TASK TO COMPLETE:
Your task is to repeat only the lines from the one with "return Matrix.Translation(eye) @" through the one with "for key, value", exactly as they stand, both ends included.

COLLECTED DATA:
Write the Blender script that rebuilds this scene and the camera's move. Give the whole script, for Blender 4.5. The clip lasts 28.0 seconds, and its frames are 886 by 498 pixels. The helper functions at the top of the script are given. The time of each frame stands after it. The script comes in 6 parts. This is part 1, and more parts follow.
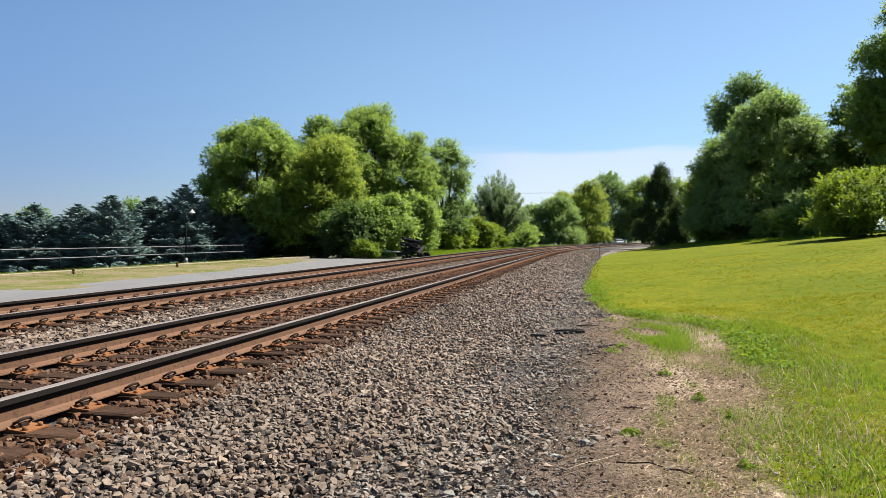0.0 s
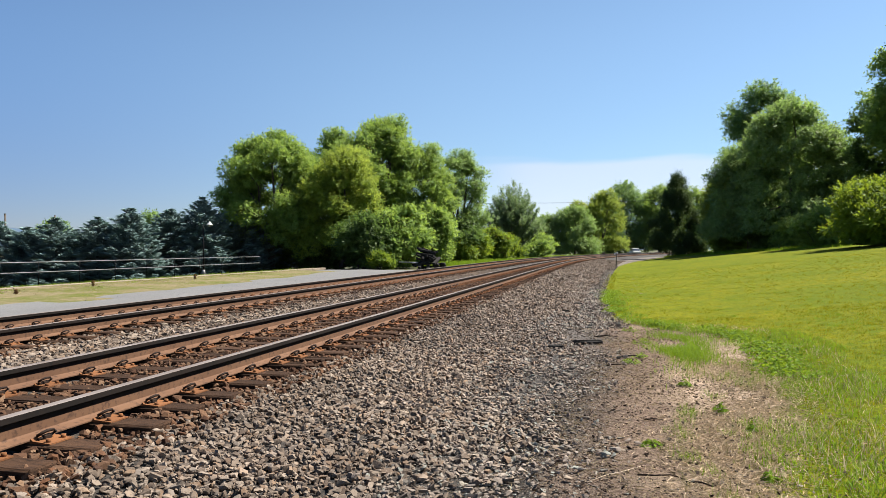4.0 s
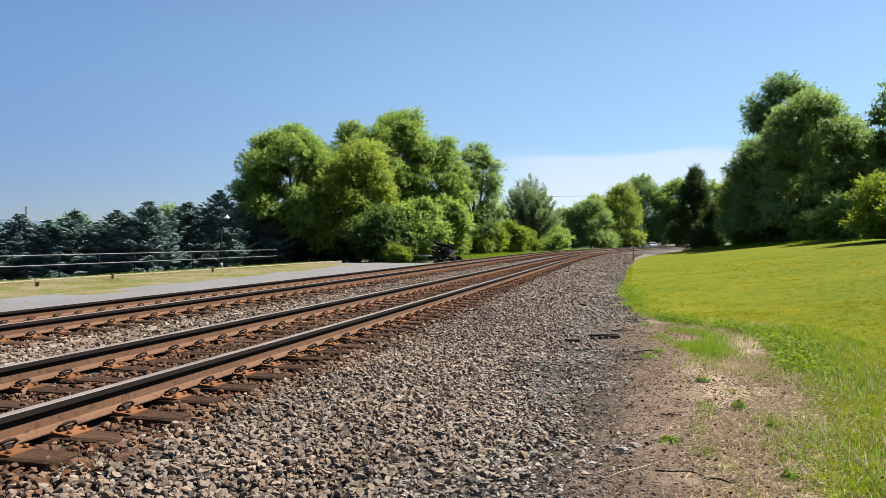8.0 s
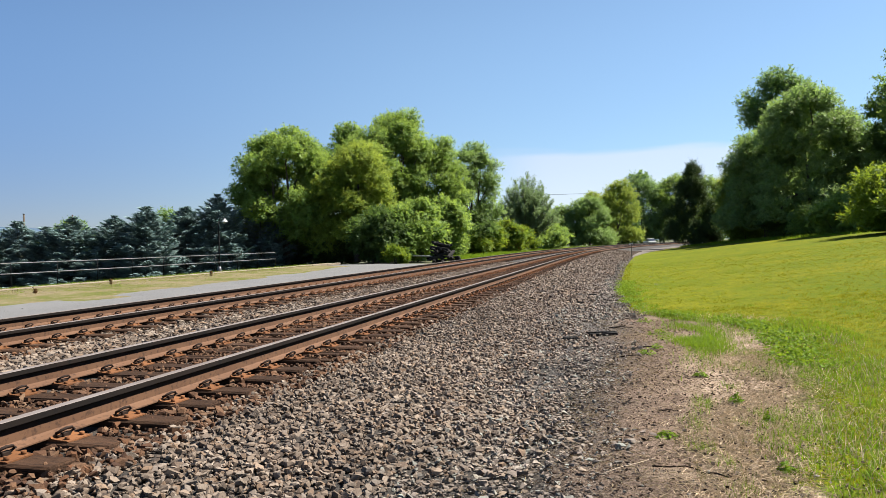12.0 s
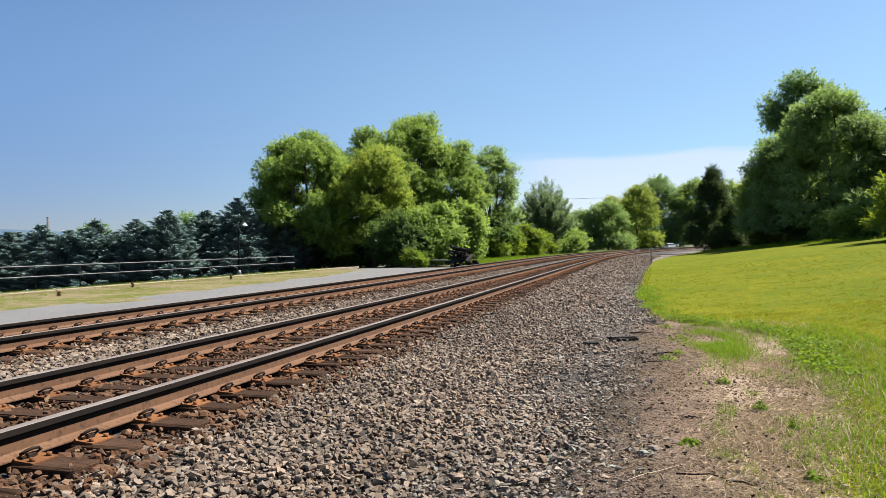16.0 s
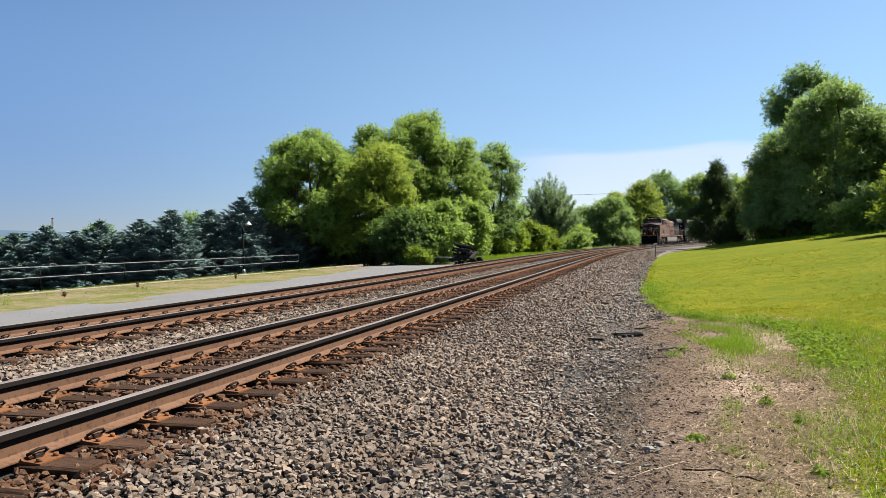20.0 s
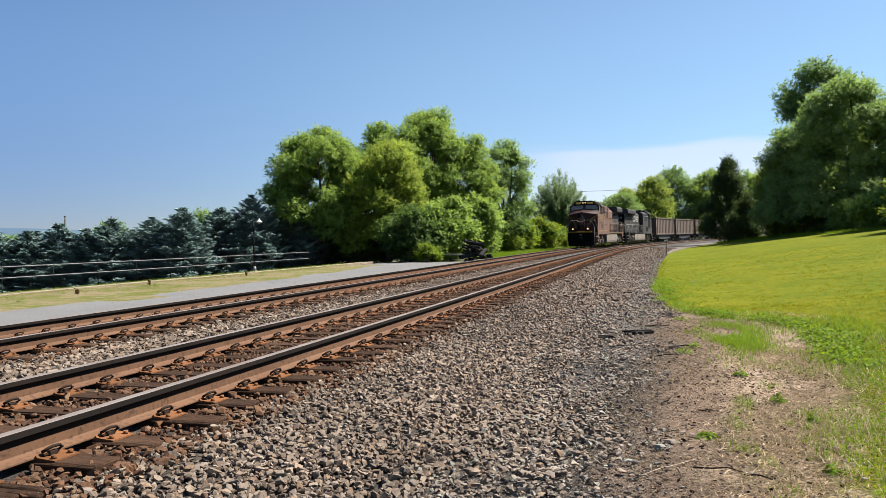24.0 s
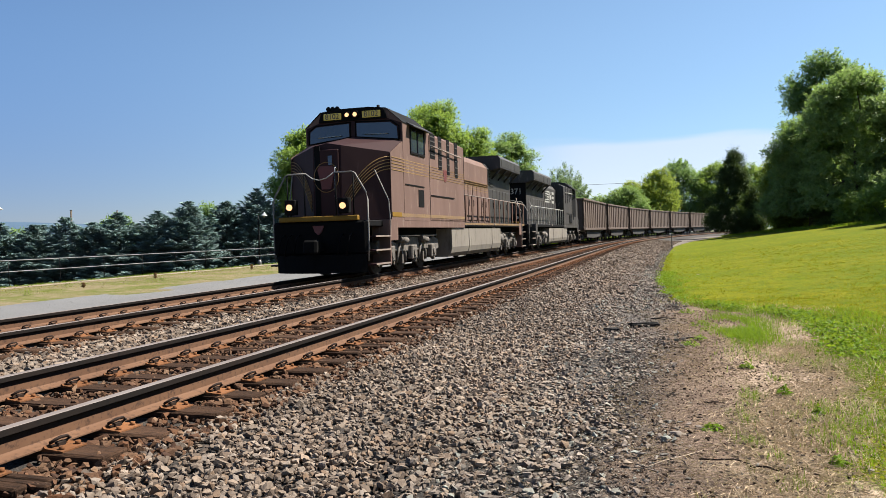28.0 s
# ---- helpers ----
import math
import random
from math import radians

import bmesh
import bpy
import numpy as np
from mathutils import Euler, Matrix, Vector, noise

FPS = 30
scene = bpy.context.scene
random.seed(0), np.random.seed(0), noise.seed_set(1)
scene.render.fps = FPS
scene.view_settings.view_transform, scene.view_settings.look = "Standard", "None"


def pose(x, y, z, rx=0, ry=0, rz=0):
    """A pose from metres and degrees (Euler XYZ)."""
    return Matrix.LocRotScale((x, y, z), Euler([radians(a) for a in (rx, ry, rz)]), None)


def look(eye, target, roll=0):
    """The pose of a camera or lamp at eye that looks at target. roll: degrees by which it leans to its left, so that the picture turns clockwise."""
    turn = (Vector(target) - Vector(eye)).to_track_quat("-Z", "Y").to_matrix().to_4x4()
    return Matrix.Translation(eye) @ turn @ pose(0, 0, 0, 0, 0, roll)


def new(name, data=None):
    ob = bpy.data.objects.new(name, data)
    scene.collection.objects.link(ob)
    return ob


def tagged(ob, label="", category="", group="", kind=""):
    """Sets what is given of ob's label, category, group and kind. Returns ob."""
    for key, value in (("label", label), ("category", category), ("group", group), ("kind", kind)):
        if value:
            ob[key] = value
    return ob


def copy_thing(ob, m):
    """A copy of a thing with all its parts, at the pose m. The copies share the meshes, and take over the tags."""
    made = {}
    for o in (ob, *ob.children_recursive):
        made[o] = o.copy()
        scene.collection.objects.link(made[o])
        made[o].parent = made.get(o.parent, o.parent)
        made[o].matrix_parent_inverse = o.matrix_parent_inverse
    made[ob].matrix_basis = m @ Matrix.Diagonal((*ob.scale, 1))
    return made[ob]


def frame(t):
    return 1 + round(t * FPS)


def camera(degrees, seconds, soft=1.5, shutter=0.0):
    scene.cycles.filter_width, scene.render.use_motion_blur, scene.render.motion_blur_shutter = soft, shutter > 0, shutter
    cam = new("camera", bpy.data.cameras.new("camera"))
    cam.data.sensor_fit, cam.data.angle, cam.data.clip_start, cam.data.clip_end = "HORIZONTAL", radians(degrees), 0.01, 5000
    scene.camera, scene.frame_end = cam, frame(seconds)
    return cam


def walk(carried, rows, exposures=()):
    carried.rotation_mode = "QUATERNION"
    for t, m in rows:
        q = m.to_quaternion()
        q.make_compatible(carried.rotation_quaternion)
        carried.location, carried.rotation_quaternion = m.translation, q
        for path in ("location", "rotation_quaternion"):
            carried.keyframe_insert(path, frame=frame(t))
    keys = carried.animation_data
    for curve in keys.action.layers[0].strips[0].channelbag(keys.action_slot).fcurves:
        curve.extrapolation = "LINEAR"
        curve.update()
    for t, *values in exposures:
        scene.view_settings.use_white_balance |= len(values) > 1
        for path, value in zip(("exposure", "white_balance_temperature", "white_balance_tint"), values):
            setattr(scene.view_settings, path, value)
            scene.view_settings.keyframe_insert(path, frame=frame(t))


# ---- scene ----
cam = camera(62.43, 28.0, soft=0.65)
PATH = [
    (0, pose(0.0291, -0.0072, 1.0604, 89.122, -0.119, -5.247)),
    (0.5, pose(0.0351, -0.0098, 1.0619, 89.218, -0.104, -5.138)),
    (1, pose(0.0324, -0.0104, 1.0565, 89.351, 0.491, -5.099)),
    (1.5, pose(0.0283, 0.0068, 1.0590, 89.432, 0.272, -5.188)),
    (2, pose(0.0184, 0.0017, 1.0642, 89.596, 0.109, -5.411)),
    (2.5, pose(0.0172, 0.0086, 1.0615, 89.689, -0.422, -5.435)),
    (3, pose(0.0169, 0.0051, 1.0648, 89.822, -0.264, -5.282)),
    (3.5, pose(0.0110, -0.0040, 1.0663, 89.985, 0.085, -4.685)),
    (5.5, pose(0.0040, -0.0156, 1.0706, 89.590, 0.088, -2.855)),
    (6, pose(0.0051, -0.0088, 1.0712, 89.489, 0.265, -2.772)),
    (6.5, pose(0.0033, -0.0037, 1.0695, 89.454, 0.094, -2.734)),
    (7, pose(-0.0008, 0.0025, 1.0710, 89.420, -0.013, -2.666)),
    (7.5, pose(-0.0022, 0.0007, 1.0762, 89.466, 0.181, -2.671)),
    (8, pose(-0.0000, 0.0012, 1.0745, 89.419, 0.112, -2.796)),
    (8.5, pose(0.0007, 0.0074, 1.0775, 89.285, 0.514, -3.178)),
    (9, pose(0.0032, 0.0029, 1.0783, 89.193, 0.688, -3.242)),
    (9.5, pose(0.0133, -0.0060, 1.0740, 89.133, 0.819, -3.201)),
    (10, pose(0.0085, 0.0015, 1.0757, 89.086, 1.123, -3.157)),
    (10.5, pose(0.0049, 0.0007, 1.0765, 89.206, 1.045, -3.044)),
    (11, pose(0.0120, -0.0016, 1.0743, 89.441, 0.996, -2.961)),
    (11.5, pose(0.0170, -0.0053, 1.0719, 89.564, 1.210, -2.961)),
    (12, pose(0.0314, -0.0123, 1.0721, 89.424, 1.088, -2.904)),
    (12.5, pose(0.0248, -0.0087, 1.0769, 89.281, 0.763, -2.554)),
    (14.5, pose(0.0061, -0.0006, 1.0765, 89.650, 0.640, -1.746)),
    (15, pose(0.0079, 0.0022, 1.0738, 89.710, 0.650, -1.630)),
    (15.5, pose(0.0060, -0.0000, 1.0747, 89.780, 0.882, -1.604)),
    (16, pose(0.0058, -0.0012, 1.0747, 89.771, 0.947, -1.505)),
    (16.5, pose(0.0056, 0.0007, 1.0781, 89.718, 0.806, -1.427)),
    (17, pose(0.0051, 0.0018, 1.0765, 89.704, 0.929, -1.329)),
    (17.5, pose(0.0021, 0.0029, 1.0755, 89.724, 0.985, -1.298)),
    (18, pose(0.0043, -0.0001, 1.0738, 89.706, 1.181, -1.274)),
    (18.5, pose(0.0043, -0.0010, 1.0746, 89.700, 1.205, -1.253)),
    (19, pose(0.0032, 0.0013, 1.0745, 89.643, 1.169, -1.218)),
    (19.5, pose(0.0033, 0.0035, 1.0777, 89.607, 1.321, -1.196)),
    (20, pose(0.0067, 0.0033, 1.0763, 89.566, 1.437, -1.188)),
    (20.5, pose(0.0060, 0.0008, 1.0800, 89.559, 1.429, -1.120)),
    (21, pose(0.0069, 0.0018, 1.0782, 89.473, 1.451, -1.001)),
    (21.5, pose(0.0058, 0.0011, 1.0808, 89.489, 1.446, -1.002)),
    (23.5, pose(0.0015, -0.0032, 1.0835, 89.375, 1.647, -0.580)),
    (24, pose(0.0046, -0.0055, 1.0846, 89.342, 1.566, -0.419)),
    (24.5, pose(0.0100, -0.0107, 1.0826, 89.360, 1.736, -0.333)),
    (25, pose(0.0062, -0.0060, 1.0837, 89.281, 1.791, -0.333)),
    (25.5, pose(0.0041, -0.0033, 1.0847, 89.239, 1.568, -0.436)),
    (26, pose(0.0045, -0.0071, 1.0852, 89.154, 1.373, -0.307)),
    (26.5, pose(0.0071, -0.0071, 1.0885, 89.065, 1.462, -0.187)),
    (27, pose(0.0069, -0.0056, 1.0782, 88.915, 1.584, -0.205)),
    (27.5, pose(0.0072, -0.0057, 1.0825, 88.705, 1.616, -0.129)),
    (28, pose(-0.0000, -0.0000, 1.0715, 88.851, 1.627, -0.033)),
]
walk(cam, PATH)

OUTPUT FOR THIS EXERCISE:
    return Matrix.Translation(eye) @ turn @ pose(0, 0, 0, 0, 0, roll)


def new(name, data=None):
    ob = bpy.data.objects.new(name, data)
    scene.collection.objects.link(ob)
    return ob


def tagged(ob, label="", category="", group="", kind=""):
    """Sets what is given of ob's label, category, group and kind. Returns ob."""
    for key, value in (("label", label), ("category", category), ("group", group), ("kind", kind)):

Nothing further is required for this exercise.